Privatisation of state-owned firms may be used to reduce debt burden
The government of Dubai is reluctant to sell international assets in the short term as it moves to get debt at state-owned companies under control, but is considering selling off assets when global markets recover, according to government officials.
Dubai is rich in good quality assets and we are being chased by bankers telling us to do something with these assets
Mohammed Ibrahim al-Shaibani, Dubai Ruler’s Court
Sheikh Ahmad bin Saeed al-Maktoum, chairman of the Dubai Supreme Fiscal Committee, said on 28 November, “We are reluctant to sell assets at this time as we would not be receiving the value we are looking for. That is why we are asking for five to eight years from our creditors to realise value before we go through with this.”
However, the government may move faster on plans to privatise some of its state-owned companies, including Emirates airline. Mohammed Ibrahim al-Shaibani, the director general of the Dubai Ruler’s Court, said the emirate is reviewing its strategy for state-owned companies.

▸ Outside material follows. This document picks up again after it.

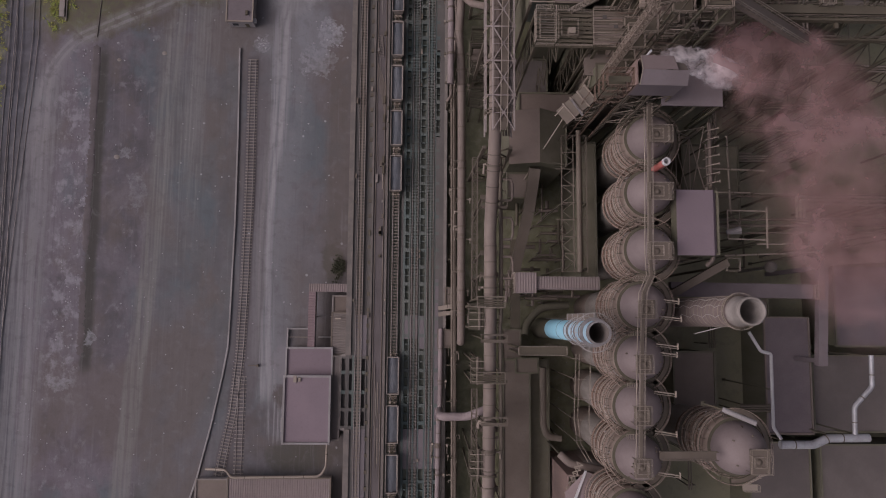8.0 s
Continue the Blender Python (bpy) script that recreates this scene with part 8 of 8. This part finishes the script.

|Dubai Direct trade Jan-Aug (AEDbn)|
|Source: Dubai Chamber|
“The possibility of offering a stake in Emirates airline to the public is always there and is being studied and considered,” said Al-Shaibani. “There may be a privatisation plan. Dubai is rich in good quality assets and we are being chased by bankers telling us to do something with these assets. So that may be used as a mechanism of reducing some of our debts in the future,” he added.
“We are planning on opening the capital of some of our leading companies to the public.”
Shaibani said the sovereign debt of Dubai was around $30bn, although this does not include the debts on companies such as Dubai World and Dubai Holding, which are owned either by the Dubai government, or the emirate’s ruler, Sheikh Mohammed bin Rashid al-Maktoum. “I would like to see the government debt down to zero, and this is something we are aiming for. But there is different reality on the ground. I think it is premature to speculate about what level we can bring it down to,” says Al-Shaibani.
|Dubai logistics, Jan-Sep (TEUs)|
|2.0 teu||2.2 teu|
|TEUs=twenty-foot equivalent units. Source: Dubai Chamber|
Including the debts on Dubai’s state-owned companies like Dubai World and Dubai Holding, the figure is thought to be closer to $110bn. Government officials frequently try and distance themselves from the debts not directly linked to the sovereign.
Speaking at a press conference to discuss the restructuring of Dubai’s debt obligations, Sheikh Ahmed said that Dubai World “is now on a very sound financial footing and is fully refocused on its core business.”
Ahmad Humaid al-Tayer, also a member of the Supreme Fiscal Committee, added Dubai would not need further financial support from Abu Dhabi to help fulfill its debt obligations in 2011. Analysts put the figure for debt maturing in 2011 at Dubai government-owned companies at more than $15bn.
|Dubai company registrations*|
|*=First quarter. Source: Dubai Chamber|
“I do not see the need more support,” said al-Tayer. “There is nothing to worry about in terms of our ability to fulfil obligations in 2011.”
Al-Tayer also said that between now and 2012 some projects would be restarted as contractors start to receive payments for work already completed. “Projects with no feasibility will be stopped until there is a recovery in the real-estate sector,” says Al-Tayer. He did not specify which projects these were.
|Dubai GDP, by sector|
|GDP=Gross domestic product. Source: Dubai Chamber|
After the completion of the $24bn Dubai World restructuring, the Supreme Fiscal Committee is now concentrating on finishing off the restructuring of Nakheel’s more than $10bn debt and is expecting to issue a sukuk to repay trade creditors in the first quarter of 2011. Around 90 per cent of trade creditors have now accepted the debt restructuring proposal, but the sukuk will not be issued until the acceptance level reaches 95 per cent.
Dubai World at its subsidiaries had debts of more than $40bn at the end of 2009, plus significant trade liabilities.
Dubai Holding is now also being restructured, although the government has not confirmed how much debt on the company will need to be effected. The restructuring will be run along the same lines as the Dubai World restructuring.
Al-Shaibani said he did not know how long it would take for Dubai to complete its various debt restructuring exercises.
At the press conference Sheikh Ahmad also said, “Dubai is now more competitive than ever. The slowdown that took place over the past two years gave us in Dubai the opportunity to rethink, regroup and return to basics in order to leverage our core, tried and tested competitive edge.”